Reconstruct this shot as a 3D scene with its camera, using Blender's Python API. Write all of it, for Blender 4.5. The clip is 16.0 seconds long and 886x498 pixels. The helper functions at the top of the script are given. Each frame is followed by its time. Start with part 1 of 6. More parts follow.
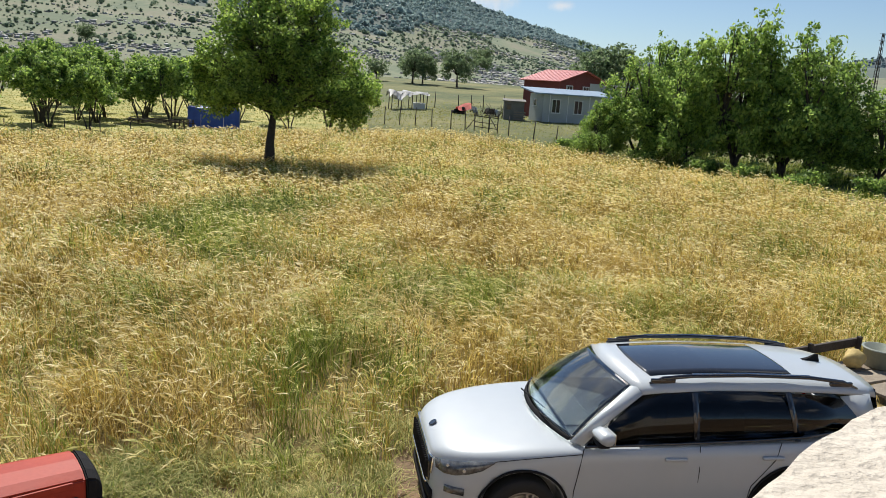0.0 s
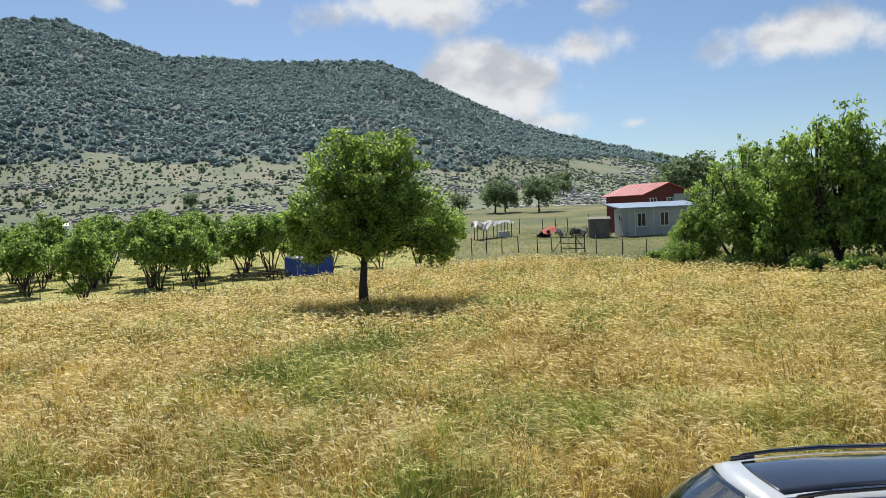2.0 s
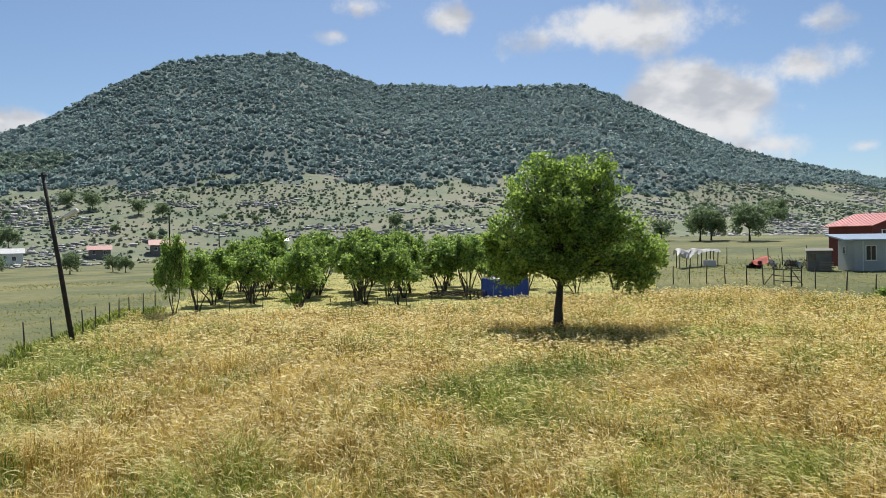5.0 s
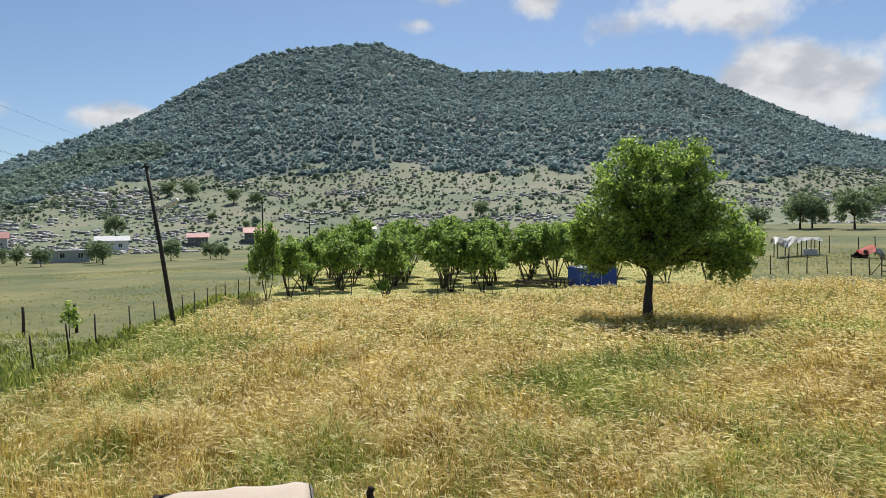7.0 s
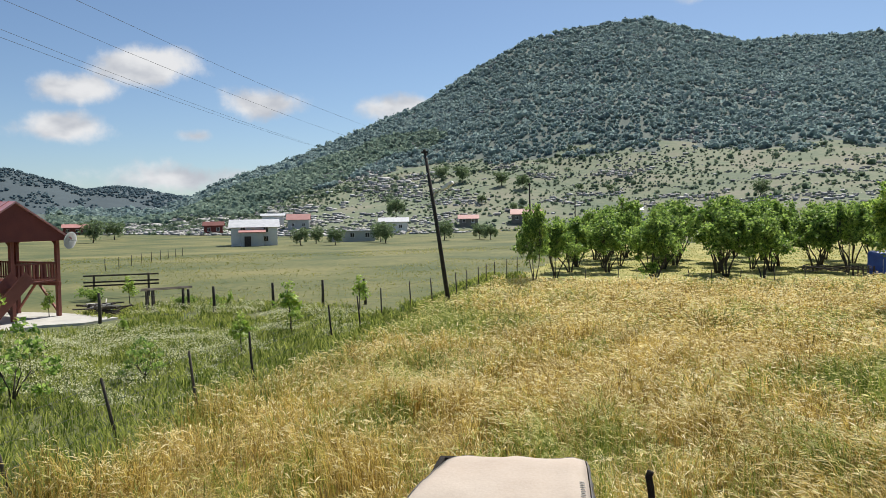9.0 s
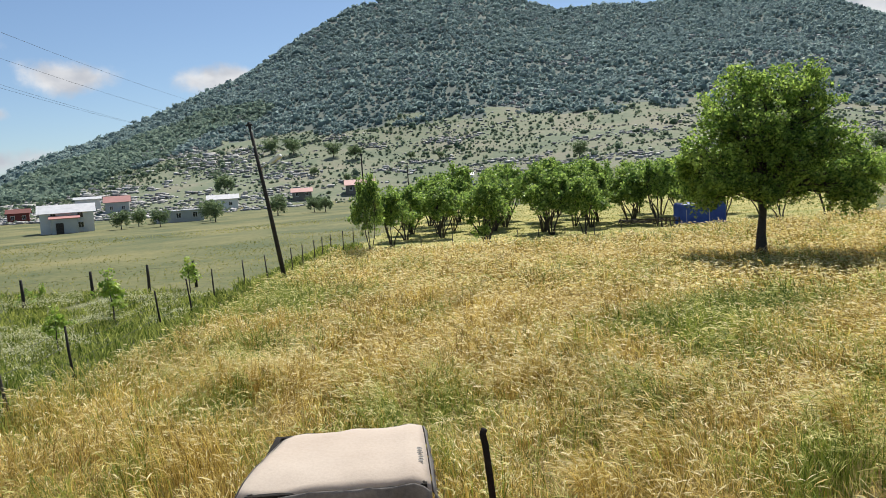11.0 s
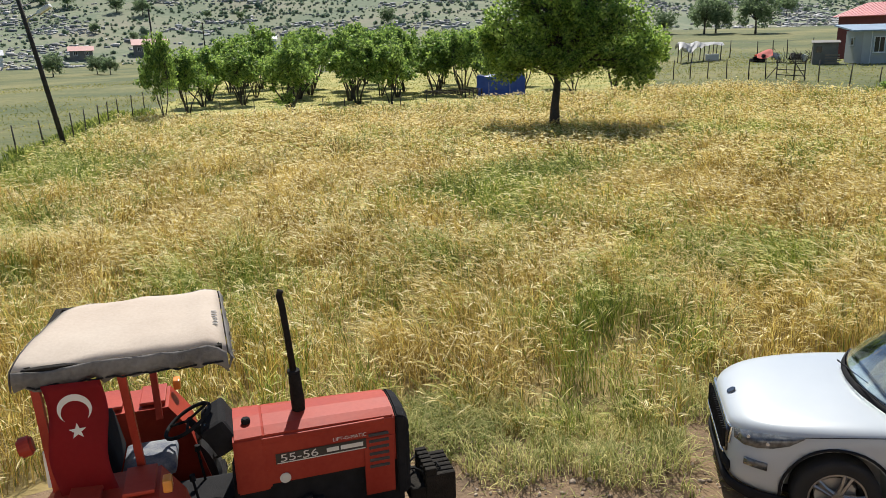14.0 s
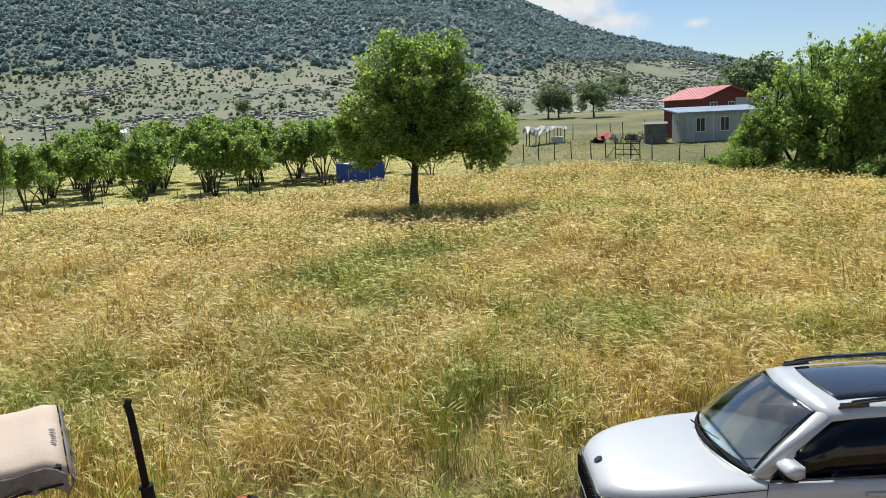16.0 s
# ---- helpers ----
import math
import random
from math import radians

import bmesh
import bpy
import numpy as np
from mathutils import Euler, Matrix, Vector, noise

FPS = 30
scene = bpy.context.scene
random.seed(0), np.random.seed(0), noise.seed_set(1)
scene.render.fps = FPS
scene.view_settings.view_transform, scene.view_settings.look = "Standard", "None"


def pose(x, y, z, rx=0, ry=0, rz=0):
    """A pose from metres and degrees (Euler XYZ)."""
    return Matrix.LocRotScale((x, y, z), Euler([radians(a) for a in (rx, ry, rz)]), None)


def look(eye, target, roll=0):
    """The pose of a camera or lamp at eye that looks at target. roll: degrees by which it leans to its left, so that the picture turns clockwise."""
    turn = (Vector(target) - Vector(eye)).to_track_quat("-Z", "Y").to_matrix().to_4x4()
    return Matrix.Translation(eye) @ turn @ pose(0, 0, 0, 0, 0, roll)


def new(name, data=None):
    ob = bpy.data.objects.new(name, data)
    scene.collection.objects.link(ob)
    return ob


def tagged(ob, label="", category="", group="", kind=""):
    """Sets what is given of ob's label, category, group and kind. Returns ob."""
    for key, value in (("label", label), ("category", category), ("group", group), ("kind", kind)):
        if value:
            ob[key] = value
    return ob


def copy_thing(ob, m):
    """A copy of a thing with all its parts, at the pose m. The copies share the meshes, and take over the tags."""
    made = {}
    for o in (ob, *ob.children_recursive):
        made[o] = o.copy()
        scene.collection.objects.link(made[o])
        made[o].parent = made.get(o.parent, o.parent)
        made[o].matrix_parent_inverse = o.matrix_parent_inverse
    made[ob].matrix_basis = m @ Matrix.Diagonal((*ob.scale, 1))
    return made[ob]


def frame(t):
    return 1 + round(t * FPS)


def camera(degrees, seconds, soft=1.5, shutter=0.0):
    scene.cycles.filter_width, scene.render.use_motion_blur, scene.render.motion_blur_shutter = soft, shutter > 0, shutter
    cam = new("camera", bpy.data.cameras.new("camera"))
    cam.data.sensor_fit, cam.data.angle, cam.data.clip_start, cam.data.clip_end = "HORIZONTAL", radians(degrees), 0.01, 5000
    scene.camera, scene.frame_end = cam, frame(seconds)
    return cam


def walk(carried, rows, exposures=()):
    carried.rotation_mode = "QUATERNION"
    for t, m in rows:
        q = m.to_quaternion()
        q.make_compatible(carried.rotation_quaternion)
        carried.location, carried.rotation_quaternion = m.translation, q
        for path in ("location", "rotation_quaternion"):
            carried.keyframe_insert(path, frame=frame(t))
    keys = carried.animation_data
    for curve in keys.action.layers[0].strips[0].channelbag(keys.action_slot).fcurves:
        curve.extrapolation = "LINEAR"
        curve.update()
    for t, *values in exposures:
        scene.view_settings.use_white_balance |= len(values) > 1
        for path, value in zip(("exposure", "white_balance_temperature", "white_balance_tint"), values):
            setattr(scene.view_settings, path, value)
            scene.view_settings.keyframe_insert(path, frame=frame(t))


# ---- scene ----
FOV = 60.69
cam = camera(FOV, 16.0, soft=0.75)
walk(cam, [
    (0.0, look((0.061, -0.009, 4.368), (3.334, 19.253, 0.094), 3.87)),
    (0.5, look((0.061, -0.018, 4.364), (3.344, 19.335, 0.535), 2.98)),
    (1.0, look((0.049, -0.021, 4.374), (3.129, 19.522, 1.441), 1.61)),
    (1.5, look((0.028, -0.025, 4.369), (2.312, 19.755, 2.489), -1.10)),
    (2.0, look((0.055, -0.012, 4.375), (0.921, 19.947, 3.428), -2.56)),
    (2.5, look((0.062, 0.005, 4.364), (-2.214, 19.867, 3.787), -1.23)),
    (3.0, look((0.053, 0.006, 4.382), (-4.123, 19.561, 3.942), -0.78)),
    (5.3, look((0.025, -0.072, 4.375), (-4.230, 19.469, 4.200), -0.88)),
    (5.5, look((0.032, -0.079, 4.385), (-4.352, 19.433, 4.179), -1.01)),
    (6.0, look((0.041, -0.073, 4.382), (-4.582, 19.384, 4.117), -1.30)),
    (6.5, look((0.034, -0.052, 4.382), (-5.057, 19.285, 4.013), -1.30)),
    (7.0, look((-0.013, -0.023, 4.382), (-6.419, 18.917, 3.910), -0.80)),
    (7.5, look((-0.065, -0.032, 4.374), (-9.235, 17.733, 3.810), -0.42)),
    (8.0, look((-0.093, -0.051, 4.369), (-12.132, 15.914, 3.917), -0.28)),
    (8.5, look((-0.137, -0.069, 4.367), (-12.962, 15.263, 3.688), -0.04)),
    (9.0, look((-0.111, -0.071, 4.355), (-12.566, 15.554, 3.498), -0.89)),
    (9.5, look((-0.110, -0.053, 4.350), (-11.381, 16.450, 3.577), -1.32)),
    (9.7, look((-0.111, -0.037, 4.362), (-10.755, 16.877, 3.578), -1.50)),
    (11.8, look((-0.070, 0.093, 4.296), (-8.244, 18.144, 1.584), -4.12)),
    (12.0, look((-0.088, 0.095, 4.275), (-7.929, 18.253, 1.306), -3.99)),
    (12.5, look((-0.070, 0.075, 4.290), (-6.934, 18.508, 0.670), -3.70)),
    (13.0, look((-0.055, 0.049, 4.288), (-6.057, 18.607, -0.137), -2.89)),
    (13.5, look((-0.027, 0.072, 4.280), (-4.982, 18.768, -0.809), -1.75)),
    (14.0, look((0.015, 0.065, 4.274), (-4.053, 18.901, -1.079), -1.50)),
    (14.5, look((0.049, 0.085, 4.274), (-2.480, 19.048, -1.558), -1.49)),
    (15.0, look((0.062, 0.082, 4.292), (-1.366, 19.518, -0.202), -2.37)),
    (15.5, look((0.067, 0.082, 4.297), (-0.678, 19.760, 0.797), -2.69)),
    (16.0, look((0.071, 0.087, 4.299), (-0.518, 19.800, 0.980), -2.70)),
], exposures=[(0.0, 0.30), (2.5, 0.26), (5.5, 0.24), (9.5, 0.27), (12.5, 0.34), (14.5, 0.37), (16.0, 0.33)])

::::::

Your instructions: Return each line with "keys".

Exercise response:
    keys = carried.animation_data
    for curve in keys.action.layers[0].strips[0].channelbag(keys.action_slot).fcurves:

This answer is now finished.